I watched a little horse racing when I was young. Specifically, I watched three races a year: the Kentucky Derby, the Preakness Stakes, and the Belmont Stakes. Everything else eluded me. I had no clue about prep races, the handicap division, horses who ran on grass, or lunchpail horses who did not run for seven-figure purses and a shot at immortality.
I have dusty memories of a lot of horses. Mostly I remember Pat Day’s mounts, since my father liked Pat Day. I remember Lil E. Tee, Tabasco Cat, Timber Country, and Menifee — Menifee more than anyone, since I had fun saying his name.
I remember a few others. Julie Krone’s victory on Colonial Affair set my feminist heart aflutter by proving there was a place for women in a top-level professional sport. Union City’s breakdown in the Preakness broke my heart. I remember Triple Crown tries falling short. Touch Gold, Victory Gallop, and Lemon Drop Kid brought disappointment three years in a row. I even remember Easy Goer from some dusty corner of the past, though I was so young when he ran that my memories can only be from replays run years later.
But, through my entire childhood, I never figured out that I could follow horse racing more than three days a year. I still berate my younger self for being so oblivious to the greater existence of the sport that has become my life. After all, I had pieces of that puzzle during my childhood.
For one, I knew about my mom’s stack of two-dollar bills.

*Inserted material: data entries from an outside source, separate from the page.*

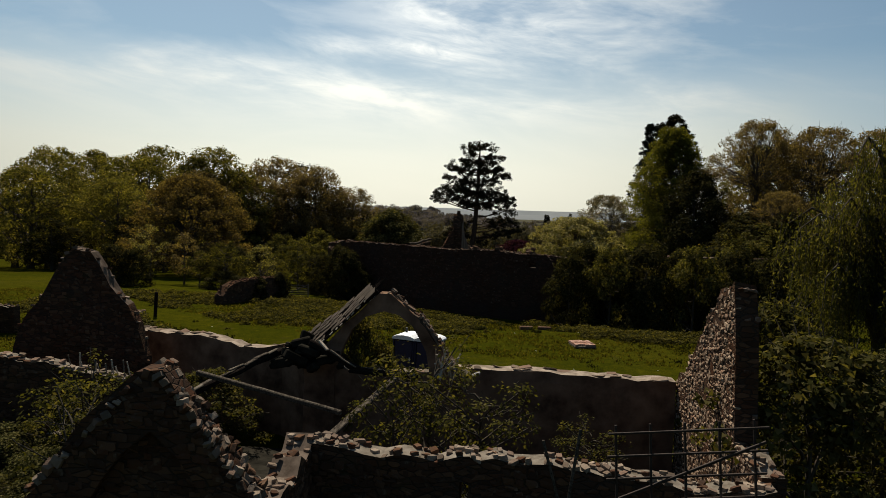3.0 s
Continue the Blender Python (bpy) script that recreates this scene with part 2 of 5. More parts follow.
def loose_stone_material(name, tones):
    m = Nodes(name)
    info = m.add("ShaderNodeObjectInfo")
    geo = m.add("ShaderNodeNewGeometry")
    r = m.add("ShaderNodeMath")
    r.operation = "ADD"
    m.link(info.outputs["Random"], r.inputs[0])
    m.link(geo.outputs["Random Per Island"], r.inputs[1])
    f = m.add("ShaderNodeMath")
    f.operation = "FRACT"
    m.link(r.outputs[0], f.inputs[0])
    col = m.ramp(f.outputs[0], [(k / (len(tones) - 1), c) for k, c in enumerate(tones)])
    fine = m.world(14.0, 6.0, 0.7)
    col = m.mix(m.ramp(fine, [(0.3, (0.75, 0.75, 0.75)), (0.7, (0, 0, 0))]), col, m.mix(0.6, col, (0.06, 0.055, 0.05)))
    lich = m.world(5.0, 4.0)
    col = m.mix(m.ramp(lich, [(0.58, (0, 0, 0)), (0.72, (0.5, 0.5, 0.5))]), col, m.mix(0.5, col, (0.30, 0.27, 0.20)))
    m.surface(col, 0.93, normal=m.bump(fine, 0.6, 0.03), spec=0.0)
    return m.mat


# one set of stone tones: darkened for shaded faces, brightened for sunlit tops
OLD_STONES = ((0.040, 0.025, 0.015), (0.080, 0.049, 0.029), (0.150, 0.100, 0.064), (0.055, 0.036, 0.023), (0.095, 0.052, 0.031), (0.065, 0.043, 0.028))
STONES = tuple((1.0 * a, 0.75 * b, 0.60 * c) for a, b, c in OLD_STONES)
MASONRY = stone_material("rubble_masonry", STONES, (0.040, 0.025, 0.016), 3.6, 0.2)
# yard wall tones are darkened too, for the shade on its face
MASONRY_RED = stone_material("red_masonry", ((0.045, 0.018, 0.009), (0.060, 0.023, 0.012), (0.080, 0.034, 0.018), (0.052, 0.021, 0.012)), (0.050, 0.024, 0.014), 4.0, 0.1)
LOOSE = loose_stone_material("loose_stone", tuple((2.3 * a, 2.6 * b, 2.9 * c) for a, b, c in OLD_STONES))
# brightest copy, for the cross wall's sunlit side
SUNLIT_TAN = loose_stone_material("sunlit_tan_stone", tuple((3.3 * a, 3.5 * b, 3.6 * c) for a, b, c in OLD_STONES))
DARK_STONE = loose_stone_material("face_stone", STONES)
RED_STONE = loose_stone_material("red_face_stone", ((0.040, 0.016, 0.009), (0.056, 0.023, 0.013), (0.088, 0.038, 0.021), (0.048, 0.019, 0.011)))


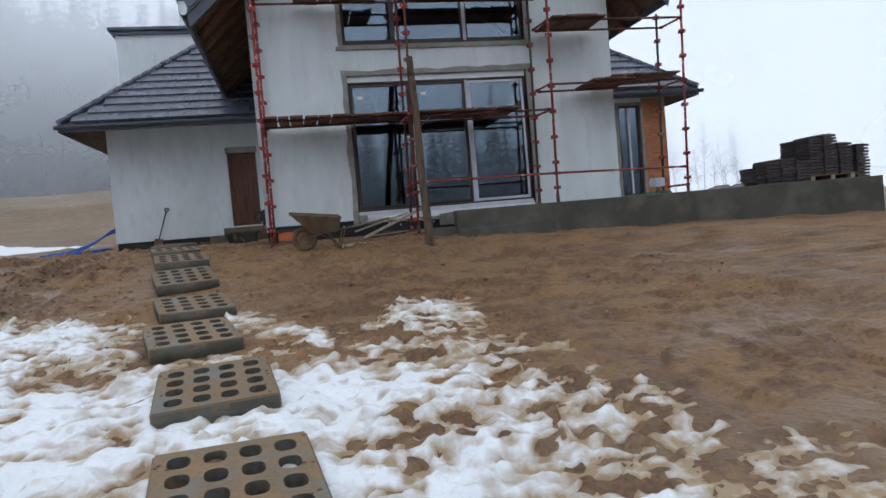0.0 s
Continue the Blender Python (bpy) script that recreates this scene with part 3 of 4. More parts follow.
# garage wing with a hipped roof
wing_wall = plate("wall", [(GX, 0.45), (0.0, 0.45), (0.0, 4.42), (-3.70, 4.42), (GX, 3.96)], [[(-1.13, 0.66), (-0.36, 0.66), (-0.36, 2.86), (-1.13, 2.86)]], 0.30, PLASTER)
wing_wall.transform(Matrix.Translation((0, GY + 0.15, 0)))
link("wall", wing_wall, house, "white undercoat render with grey streaks")
bm = bmesh.new()
box(bm, GX, GX + 0.30, GY + 0.30, 12.5, 0.45, 3.95)
part("side_wall", bm, PLASTER, house)
for a in ((GX + 0.02, -1.13, GY + 0.02, GY + 0.28, -0.3, 0.446), (GX + 0.02, GX + 0.28, GY + 0.28, 12.4, -0.3, 0.446), (-0.36, 0.02, GY + 0.02, GY + 0.28, -0.3, 0.446)):
    bm = bmesh.new()
    box(bm, *a)
    part("plinth", bm, MEMBRANE, house, "black foundation membrane")


def hip_roof(x_edge, y_edge, z_edge, side, x_stop, depth, pitch):
    """Front and outer slopes of a hipped wing: side -1 has its hip on the low x side."""
    hip = lambda s: Vector((x_edge - side * s, y_edge + s, z_edge + pitch * s))
    part_of = None
    ang = math.atan(pitch)
    bm = bmesh.new()
    a, b, c, d = hip(0), Vector((x_stop, y_edge, z_edge)), Vector((x_stop, y_edge + depth, z_edge + pitch * depth)), hip(depth)
    lo = Vector((0, 0, -0.10))
    for poly in ((a, b, c, d), (a, d, hip(depth) + Vector((0, 6, 0)), a + Vector((0, 6 + depth, 0)))):
        f = [bm.verts.new(p - Vector((0, 0, 0.06))) for p in poly]
        g = [bm.verts.new(p - Vector((0, 0, 0.06)) + lo) for p in poly]
        bm.faces.new(f)
        bm.faces.new(g[::-1]).material_index = 1
        for k in range(4):
            bm.faces.new((f[k], g[k], g[(k + 1) % 4], f[(k + 1) % 4]))
    body = part("roof", bm, [TILE, TIMBER], house, "graphite tiled hipped wing roof")
    rows = int(depth / math.cos(ang) / 0.385)
    st = depth / math.cos(ang) / rows
    tb = bmesh.new()
    box(tb, 0.001, 0.329, 0.010, st + 0.05, -0.022, 0.012)
    box(tb, 0.001, 0.329, -0.008, 0.010, -0.044, 0.012)
    tm = to_mesh("roof_tile", tb, TILE)
    tilt = Matrix.Rotation(ang - radians(6.0), 4, "X")
    for r in range(rows):
        s = r * st * math.cos(ang)
        x0 = x_edge - side * (s + 0.05)
        n = max(0, int(abs(x_stop - x0) / 0.33))
        for k in range(n):
            ob = link("roof_tile", tm, body)
            left = x_stop - (k + 1) * 0.33 if side < 0 else x_stop + k * 0.33
            ob.matrix_basis = Matrix.Translation((left, y_edge + s, z_edge + pitch * s + 0.052)) @ tilt
    n = int(depth * 1.7 / 0.36)
    for k in range(n):
        bm = bmesh.new()
        tube(bm, hip(depth * k / n) + Vector((0, 0, 0.03)), hip(depth * (k + 1.15) / n) + Vector((0, 0, 0.022)), 0.080, 12, 0.074)
        part("hip_cap", bm, TILE, body)
    bm = bmesh.new()
    box(bm, min(x_edge, x_stop), max(x_edge, x_stop), y_edge - 0.02, y_edge, z_edge - 0.22, z_edge - 0.02)
    box(bm, x_edge - 0.02, x_edge, y_edge, y_edge + 7, z_edge - 0.22, z_edge - 0.02)
    part("fascia", bm, FASCIA, body)
    bm = bmesh.new()
    prof = [(y_edge - 0.09 + 0.075 * math.cos(t), z_edge - 0.075 + 0.085 * math.sin(t)) for t in np.linspace(math.pi, 2 * math.pi, 9)]
    prof += [(y_edge - 0.09 + 0.066 * math.cos(t), z_edge - 0.075 + 0.076 * math.sin(t)) for t in np.linspace(2 * math.pi, math.pi, 9)]
    vs0 = [bm.verts.new((min(x_edge, x_stop) - 0.08 * (side < 0), p, q)) for p, q in prof]
    vs1 = [bm.verts.new((max(x_edge, x_stop) + 0.08 * (side > 0), p, q)) for p, q in prof]
    m = len(prof)
    for k in range(m):
        bm.faces.new((vs0[k], vs0[(k + 1) % m], vs1[(k + 1) % m], vs1[k]))
    bm.faces.new(vs0)
    bm.faces.new(vs1[::-1])
    part("gutter", bm, FASCIA, body)
    return body


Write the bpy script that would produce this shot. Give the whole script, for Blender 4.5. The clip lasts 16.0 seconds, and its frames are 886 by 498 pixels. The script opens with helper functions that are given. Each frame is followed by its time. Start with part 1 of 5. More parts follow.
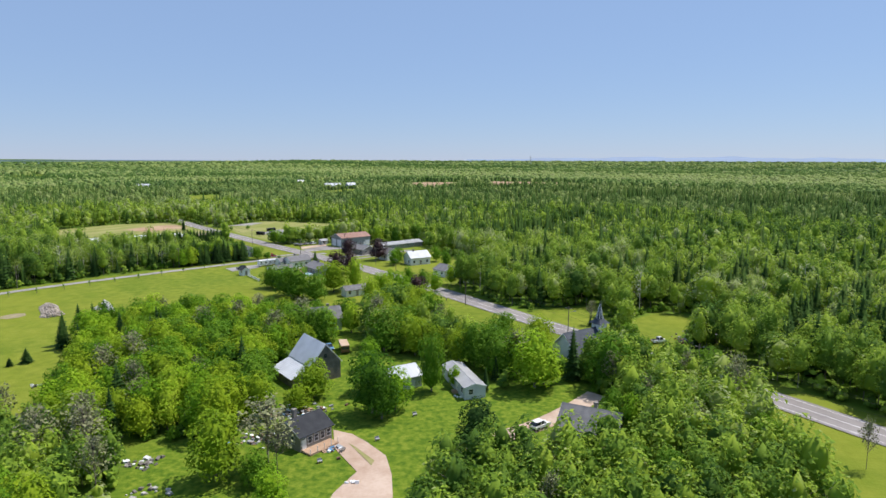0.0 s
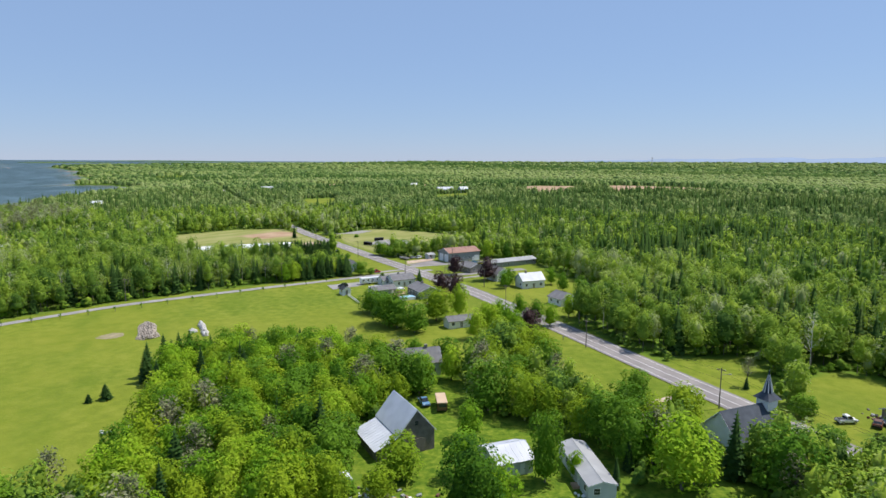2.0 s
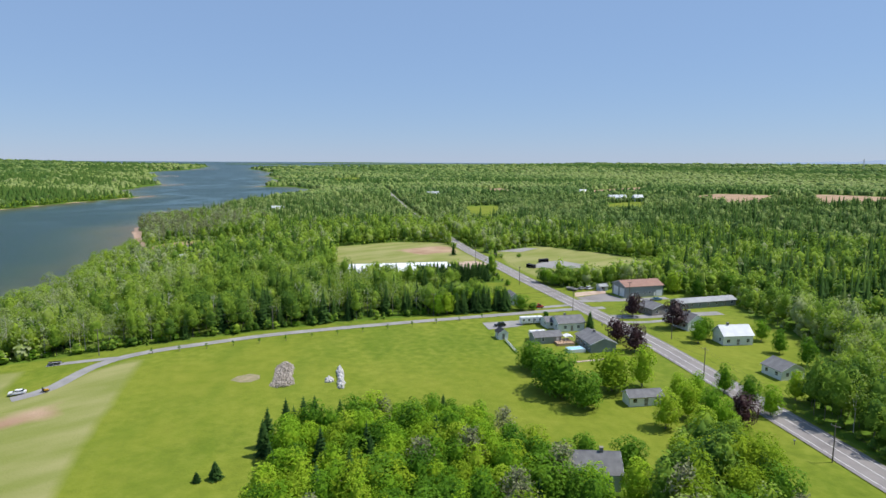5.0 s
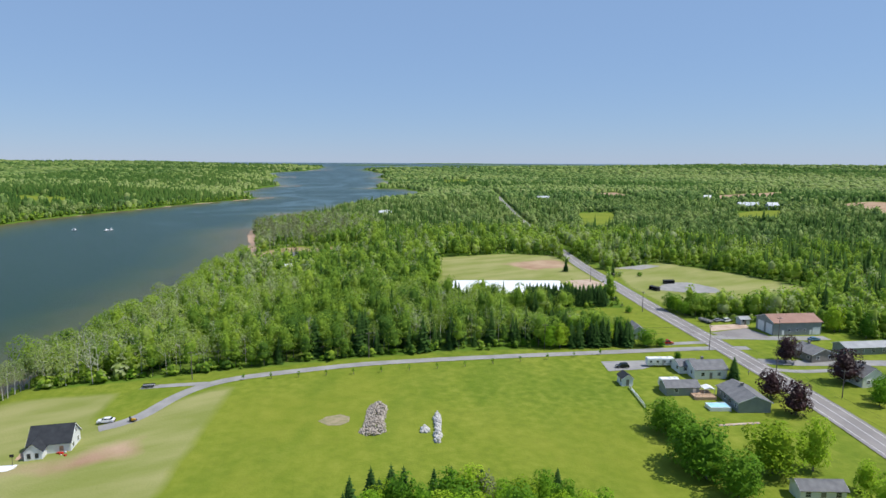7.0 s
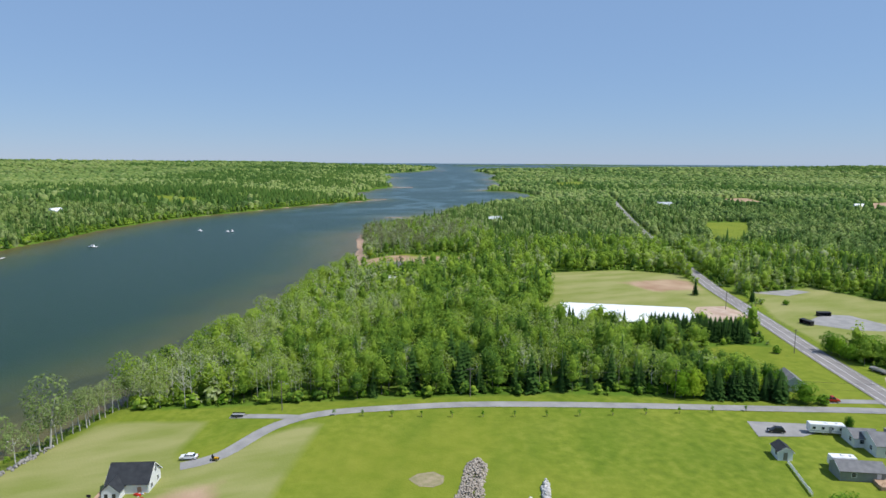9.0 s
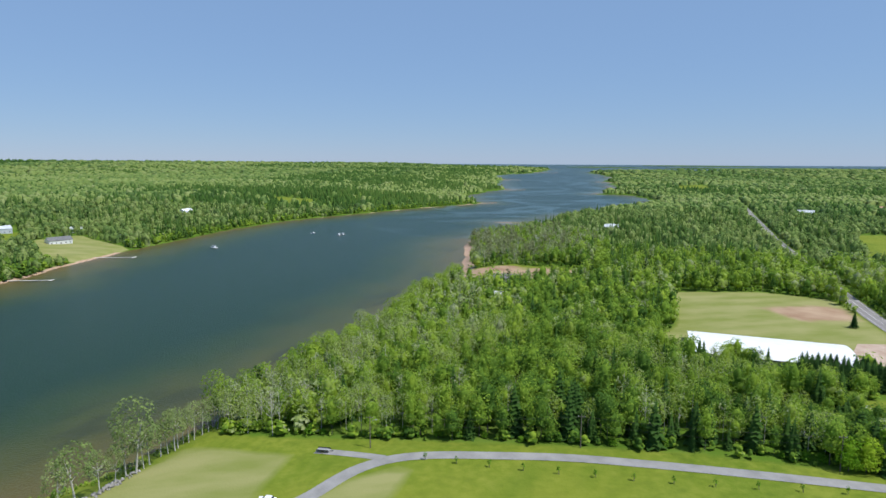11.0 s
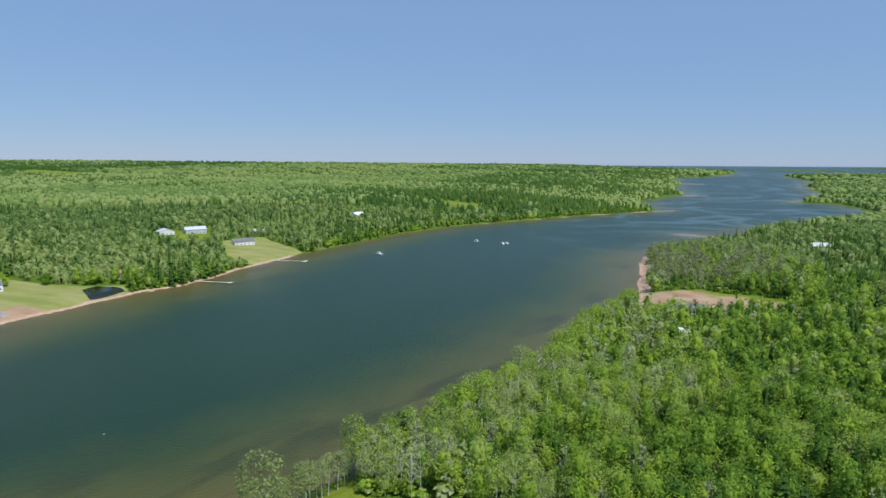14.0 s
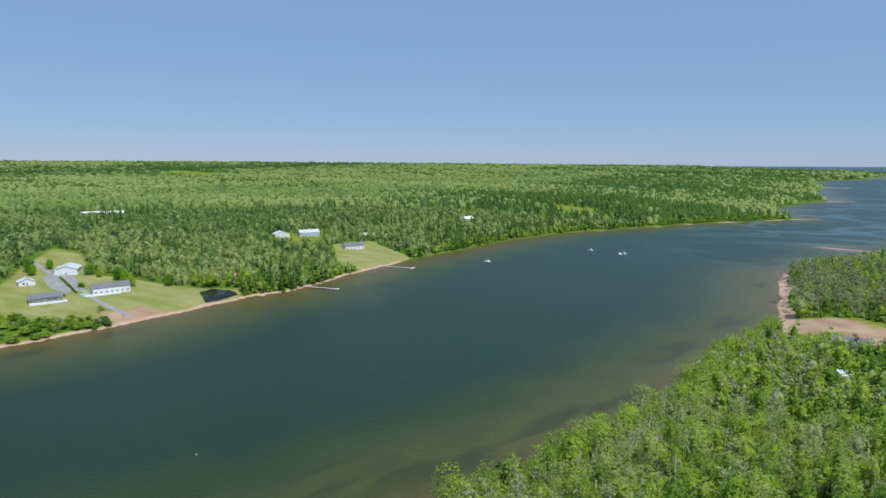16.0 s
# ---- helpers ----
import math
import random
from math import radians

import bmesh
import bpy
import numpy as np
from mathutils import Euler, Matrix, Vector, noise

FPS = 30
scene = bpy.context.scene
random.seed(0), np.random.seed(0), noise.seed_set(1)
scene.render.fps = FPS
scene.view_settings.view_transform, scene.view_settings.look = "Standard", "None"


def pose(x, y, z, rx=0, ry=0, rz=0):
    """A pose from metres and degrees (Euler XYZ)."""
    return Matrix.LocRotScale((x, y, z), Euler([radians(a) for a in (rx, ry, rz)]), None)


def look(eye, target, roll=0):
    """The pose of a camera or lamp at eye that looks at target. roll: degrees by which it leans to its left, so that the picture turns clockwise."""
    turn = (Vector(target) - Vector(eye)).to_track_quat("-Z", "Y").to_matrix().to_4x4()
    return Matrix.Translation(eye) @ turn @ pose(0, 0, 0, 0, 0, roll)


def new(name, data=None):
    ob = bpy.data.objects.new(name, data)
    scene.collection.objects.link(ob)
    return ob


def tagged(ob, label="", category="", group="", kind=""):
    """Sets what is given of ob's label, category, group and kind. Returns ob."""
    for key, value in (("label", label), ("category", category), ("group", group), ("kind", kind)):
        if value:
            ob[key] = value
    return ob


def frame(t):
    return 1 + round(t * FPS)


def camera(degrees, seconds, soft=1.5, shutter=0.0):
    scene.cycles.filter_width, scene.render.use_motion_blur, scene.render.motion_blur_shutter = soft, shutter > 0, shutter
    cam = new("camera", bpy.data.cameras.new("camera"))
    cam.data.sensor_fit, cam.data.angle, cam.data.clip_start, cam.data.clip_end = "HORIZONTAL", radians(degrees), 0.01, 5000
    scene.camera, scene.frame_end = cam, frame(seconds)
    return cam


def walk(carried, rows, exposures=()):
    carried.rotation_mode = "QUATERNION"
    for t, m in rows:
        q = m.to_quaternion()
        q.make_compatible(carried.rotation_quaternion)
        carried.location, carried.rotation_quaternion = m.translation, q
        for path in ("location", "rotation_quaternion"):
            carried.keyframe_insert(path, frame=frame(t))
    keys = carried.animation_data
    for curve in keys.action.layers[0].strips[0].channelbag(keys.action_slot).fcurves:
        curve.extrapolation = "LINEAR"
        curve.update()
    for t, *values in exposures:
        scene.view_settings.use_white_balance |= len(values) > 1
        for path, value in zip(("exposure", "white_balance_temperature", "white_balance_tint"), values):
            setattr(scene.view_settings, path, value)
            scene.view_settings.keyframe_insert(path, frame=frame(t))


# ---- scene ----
cam = camera(71.03, 16.0)
# seconds, x, y, z, tilt, roll, turn
PATH = [
    (0.0, 21.59, 93.52, 55.25, 81.865, -0.201, -1.053),
    (0.5, 21.56, 100.96, 56.57, 81.867, -0.230, 1.507),
    (1.0, 21.41, 108.37, 57.88, 81.869, -0.202, 4.098),
    (1.5, 21.03, 115.64, 59.19, 81.861, -0.221, 6.745),
    (2.0, 20.34, 122.69, 60.52, 81.864, -0.192, 9.360),
    (2.5, 19.31, 129.51, 61.87, 81.861, -0.182, 11.966),
    (3.0, 18.00, 136.13, 63.25, 81.868, -0.171, 14.514),
    (3.5, 16.41, 142.61, 64.66, 81.868, -0.161, 17.051),
    (4.0, 14.55, 148.97, 66.08, 81.866, -0.178, 19.583),
    (6.5, -0.87, 179.57, 72.45, 81.880, -0.183, 31.962),
    (7.0, -4.34, 185.09, 73.79, 81.876, -0.186, 34.489),
    (7.5, -8.03, 190.51, 75.13, 81.861, -0.185, 37.025),
    (8.0, -11.95, 195.76, 76.47, 81.862, -0.205, 39.555),
    (8.5, -16.01, 200.82, 77.78, 81.852, -0.224, 42.124),
    (9.0, -20.10, 205.73, 79.05, 81.848, -0.241, 44.710),
    (11.5, -41.48, 226.34, 84.11, 81.863, -0.214, 57.530),
    (12.0, -46.51, 229.50, 85.13, 81.861, -0.219, 60.075),
    (12.5, -51.71, 232.46, 86.15, 81.862, -0.200, 62.626),
    (13.0, -57.12, 235.18, 87.19, 81.863, -0.210, 65.168),
    (13.5, -62.72, 237.67, 88.24, 81.860, -0.211, 67.707),
    (14.0, -68.41, 239.95, 89.30, 81.877, -0.229, 70.255),
    (14.5, -74.14, 242.08, 90.37, 81.869, -0.215, 72.801),
    (15.0, -79.89, 244.11, 91.45, 81.862, -0.193, 75.380),
    (15.5, -85.65, 246.07, 92.54, 81.874, -0.199, 77.957),
    (16.0, -91.43, 248.00, 93.63, 81.874, -0.190, 80.563),
]
walk(cam, [(t, pose(x, y, z, a, b, c)) for t, x, y, z, a, b, c in PATH], exposures=[(0, 0.18, 6750, 14), (4, 0.1, 6600, 12), (8, 0.02, 6450, 10), (12, -0.06, 6300, 9), (16, -0.1, 6250, 9)])

# ---------------------------------------------------------------- light
SUN_DIR = Vector((0.89 * math.cos(radians(60)), 0.46 * math.cos(radians(60)), math.sin(radians(60)))).normalized()
world = bpy.data.worlds.new("sky")
scene.world = world
world.use_nodes = True
wn = world.node_tree.nodes
sky = wn.new("ShaderNodeTexSky")
sky.sky_type = "NISHITA"
sky.sun_disc = False
sky.sun_elevation = radians(60)
sky.sun_rotation = math.atan2(0.89, 0.46)
sky.altitude = 0
sky.air_density = 1.0
sky.dust_density = 0.0
sky.ozone_density = 6.0
wn["Background"].inputs["Strength"].default_value = 0.10
tone = wn.new("ShaderNodeMix")
tone.data_type = "RGBA"
tone.inputs["Factor"].default_value = 0.68
tone.inputs[7].default_value = (2.75, 4.3, 7.1, 1)
world.node_tree.links.new(sky.outputs[0], tone.inputs[6])
world.node_tree.links.new(tone.outputs[2], wn["Background"].inputs["Color"])
sun = new("sun", bpy.data.lights.new("sun", "SUN"))
sun.data.energy = 4.7
sun.data.angle = radians(0.5)
sun.data.color = (1.0, 0.965, 0.905)
sun.matrix_world = look(SUN_DIR * 100, (0, 0, 0))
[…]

She had lived in Arlington Heights, and even mentioned that she had collected those bills at Arlington Park. I knew Arlington Park was a horse track. I even knew none of the Triple Crown races took place there.
This should have tipped me off. It should have at least put the idea in my head to check out Arlington Park after I moved to Chicago for college. That did not register. Years of racing passed me by. I lived here when Arlington hosted a Breeders’ Cup, but I had no idea what the Breeders’ Cup even was until years later. I never visited until a work outing at the ripe old age of twenty-four.
I also knew the name Cigar.
I watched SportsCenter religiously through the later stages of elementary school, through middle school. I paid attention to college basketball — after all, I did live in North Carolina. I needed to know the latest heroic deeds of Christian Laettner, Grant Hill, and Bobby Hurley. I caught up on baseball, hockey, even football.
But, every so often when I was in seventh and eighth grades, they would show horse racing highlights. They’d all be about some horse named Cigar who was on a win streak. I tuned in just enough to see whether his win streak was active. I smiled whenever I heard he had won again.
But, that happiness was nothing personal. It sprung from nothing more than some vague sense of wanting to live through history. I didn’t know any of those races he won. I didn’t retain the name Dare and Go. I didn’t squander any of my AOL ration of twenty minutes a day to look up Cigar’s streak. I needed that time for Mortal Kombat cheat codes, and to yell at chat room trolls with names like Coin Flip.
The existence of horse racing for more than three days every spring finally dawned on me. I became a once-every-few-years racegoer in my twenties, and a somewhat more avid one in my thirties. I make up for as many lost years as I can by throwing myself into the sport, but I will always wonder how much farther along I would be now had I put these pieces together as a child.